_WHAT YOU WILL DO:_ Work through the records below and tally every line containing "scene". Reply with the total alone.

_EXERCISE MATERIALS:_
######
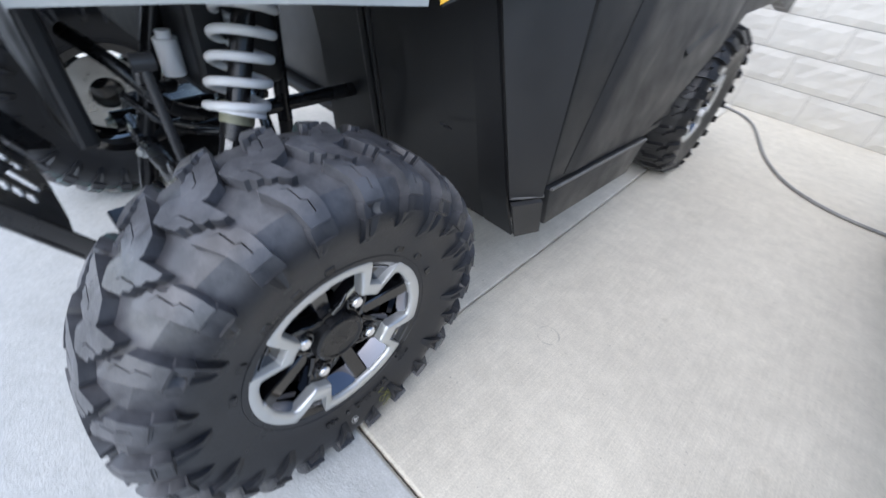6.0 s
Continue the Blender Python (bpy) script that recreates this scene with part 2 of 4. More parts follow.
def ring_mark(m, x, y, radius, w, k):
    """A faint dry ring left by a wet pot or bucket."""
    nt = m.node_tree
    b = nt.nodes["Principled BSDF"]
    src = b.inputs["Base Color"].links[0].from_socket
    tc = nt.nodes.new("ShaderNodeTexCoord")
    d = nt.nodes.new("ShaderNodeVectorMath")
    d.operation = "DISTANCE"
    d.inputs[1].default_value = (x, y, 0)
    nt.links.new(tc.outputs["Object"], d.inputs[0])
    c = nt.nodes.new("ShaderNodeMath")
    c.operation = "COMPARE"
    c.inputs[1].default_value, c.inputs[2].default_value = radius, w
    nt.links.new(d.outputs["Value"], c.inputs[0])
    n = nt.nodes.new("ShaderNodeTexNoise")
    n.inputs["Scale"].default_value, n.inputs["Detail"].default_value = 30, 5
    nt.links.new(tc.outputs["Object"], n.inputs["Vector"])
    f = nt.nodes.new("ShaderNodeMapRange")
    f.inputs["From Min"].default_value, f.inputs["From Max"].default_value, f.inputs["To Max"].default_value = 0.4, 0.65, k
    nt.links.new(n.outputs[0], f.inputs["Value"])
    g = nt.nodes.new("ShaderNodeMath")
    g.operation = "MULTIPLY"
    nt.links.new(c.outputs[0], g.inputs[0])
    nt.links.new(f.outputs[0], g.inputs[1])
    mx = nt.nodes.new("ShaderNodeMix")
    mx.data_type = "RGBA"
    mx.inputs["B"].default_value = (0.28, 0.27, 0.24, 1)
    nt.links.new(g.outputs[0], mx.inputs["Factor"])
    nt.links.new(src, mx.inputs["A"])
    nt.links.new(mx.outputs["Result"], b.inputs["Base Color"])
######
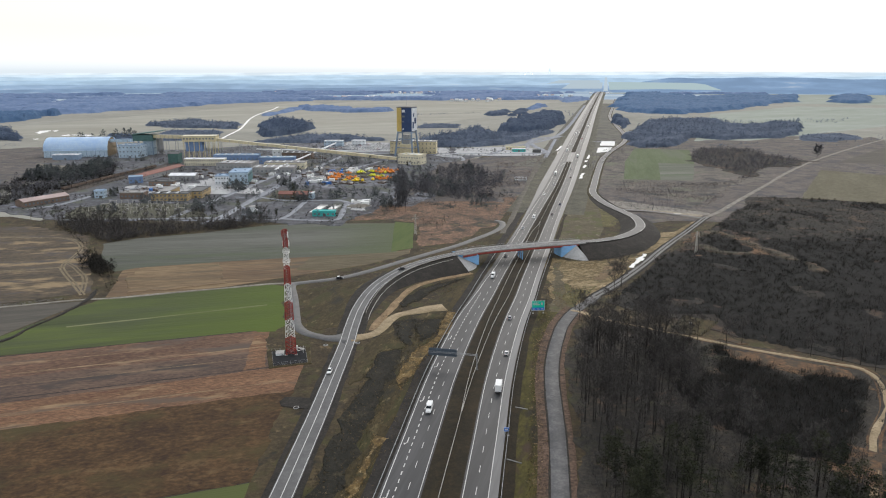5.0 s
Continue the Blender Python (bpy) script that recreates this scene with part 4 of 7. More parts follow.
######
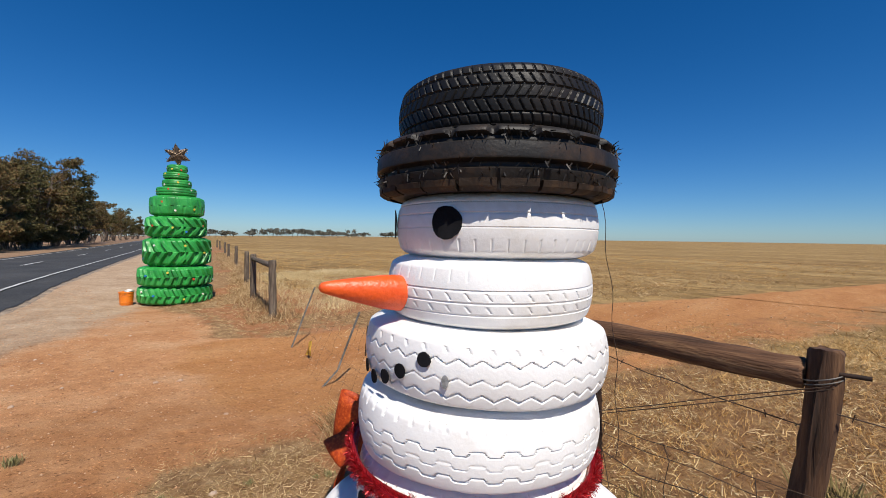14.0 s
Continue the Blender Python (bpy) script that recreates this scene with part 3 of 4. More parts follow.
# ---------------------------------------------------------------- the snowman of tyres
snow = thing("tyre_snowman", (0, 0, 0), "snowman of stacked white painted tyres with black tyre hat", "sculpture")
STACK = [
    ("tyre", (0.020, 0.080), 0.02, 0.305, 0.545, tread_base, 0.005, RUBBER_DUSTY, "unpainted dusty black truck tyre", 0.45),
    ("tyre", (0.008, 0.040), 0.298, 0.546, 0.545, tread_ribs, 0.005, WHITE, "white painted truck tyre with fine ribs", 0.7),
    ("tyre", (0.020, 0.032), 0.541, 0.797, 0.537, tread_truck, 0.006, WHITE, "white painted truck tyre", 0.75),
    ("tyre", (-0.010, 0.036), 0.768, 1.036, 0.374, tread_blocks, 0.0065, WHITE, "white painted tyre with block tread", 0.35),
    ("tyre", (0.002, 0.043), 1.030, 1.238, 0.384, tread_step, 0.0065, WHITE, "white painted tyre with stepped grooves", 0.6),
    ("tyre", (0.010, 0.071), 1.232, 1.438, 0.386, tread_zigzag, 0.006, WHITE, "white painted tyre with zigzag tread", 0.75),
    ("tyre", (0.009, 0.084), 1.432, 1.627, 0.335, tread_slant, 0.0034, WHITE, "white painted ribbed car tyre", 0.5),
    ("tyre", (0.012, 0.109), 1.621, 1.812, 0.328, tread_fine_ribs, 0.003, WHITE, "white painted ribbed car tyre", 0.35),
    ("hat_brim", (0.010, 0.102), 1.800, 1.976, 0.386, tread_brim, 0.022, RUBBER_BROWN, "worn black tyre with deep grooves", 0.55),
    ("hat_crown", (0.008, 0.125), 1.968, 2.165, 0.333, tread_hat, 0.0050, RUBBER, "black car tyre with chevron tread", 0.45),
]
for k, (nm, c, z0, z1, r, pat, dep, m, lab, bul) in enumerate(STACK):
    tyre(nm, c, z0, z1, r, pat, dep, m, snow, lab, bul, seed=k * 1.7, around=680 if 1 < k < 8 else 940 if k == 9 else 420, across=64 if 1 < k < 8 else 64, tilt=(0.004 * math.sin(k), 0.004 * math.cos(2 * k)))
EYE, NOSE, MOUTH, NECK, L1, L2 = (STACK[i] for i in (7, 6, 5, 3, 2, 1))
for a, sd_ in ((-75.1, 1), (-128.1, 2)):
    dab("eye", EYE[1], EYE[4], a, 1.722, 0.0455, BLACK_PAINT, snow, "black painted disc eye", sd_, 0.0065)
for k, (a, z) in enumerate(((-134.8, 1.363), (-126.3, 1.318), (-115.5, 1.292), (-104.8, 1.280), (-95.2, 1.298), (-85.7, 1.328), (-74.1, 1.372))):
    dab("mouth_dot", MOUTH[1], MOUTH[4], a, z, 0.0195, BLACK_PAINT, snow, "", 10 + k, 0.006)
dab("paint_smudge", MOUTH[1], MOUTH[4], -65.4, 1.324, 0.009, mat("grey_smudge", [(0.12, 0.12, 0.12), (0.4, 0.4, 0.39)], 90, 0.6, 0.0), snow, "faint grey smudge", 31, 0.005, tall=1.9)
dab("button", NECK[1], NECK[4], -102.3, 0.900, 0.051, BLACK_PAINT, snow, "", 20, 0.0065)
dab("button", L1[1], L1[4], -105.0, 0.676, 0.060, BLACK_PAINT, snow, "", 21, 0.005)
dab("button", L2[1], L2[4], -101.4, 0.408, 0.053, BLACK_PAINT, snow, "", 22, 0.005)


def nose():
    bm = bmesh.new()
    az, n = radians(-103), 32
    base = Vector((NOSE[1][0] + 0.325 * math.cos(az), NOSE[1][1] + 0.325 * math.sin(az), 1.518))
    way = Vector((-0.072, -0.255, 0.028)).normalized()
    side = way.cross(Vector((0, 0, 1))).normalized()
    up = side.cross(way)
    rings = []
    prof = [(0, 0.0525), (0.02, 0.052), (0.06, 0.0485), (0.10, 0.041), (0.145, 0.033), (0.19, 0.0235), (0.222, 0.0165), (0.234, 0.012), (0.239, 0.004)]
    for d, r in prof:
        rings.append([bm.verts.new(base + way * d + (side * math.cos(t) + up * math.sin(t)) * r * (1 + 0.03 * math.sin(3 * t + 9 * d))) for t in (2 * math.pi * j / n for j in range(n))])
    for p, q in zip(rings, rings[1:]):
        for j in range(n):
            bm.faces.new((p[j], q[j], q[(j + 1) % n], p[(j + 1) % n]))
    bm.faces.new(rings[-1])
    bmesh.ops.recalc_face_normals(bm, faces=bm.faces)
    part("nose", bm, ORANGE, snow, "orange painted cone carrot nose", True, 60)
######
_EXPECTED ANSWER:_ 3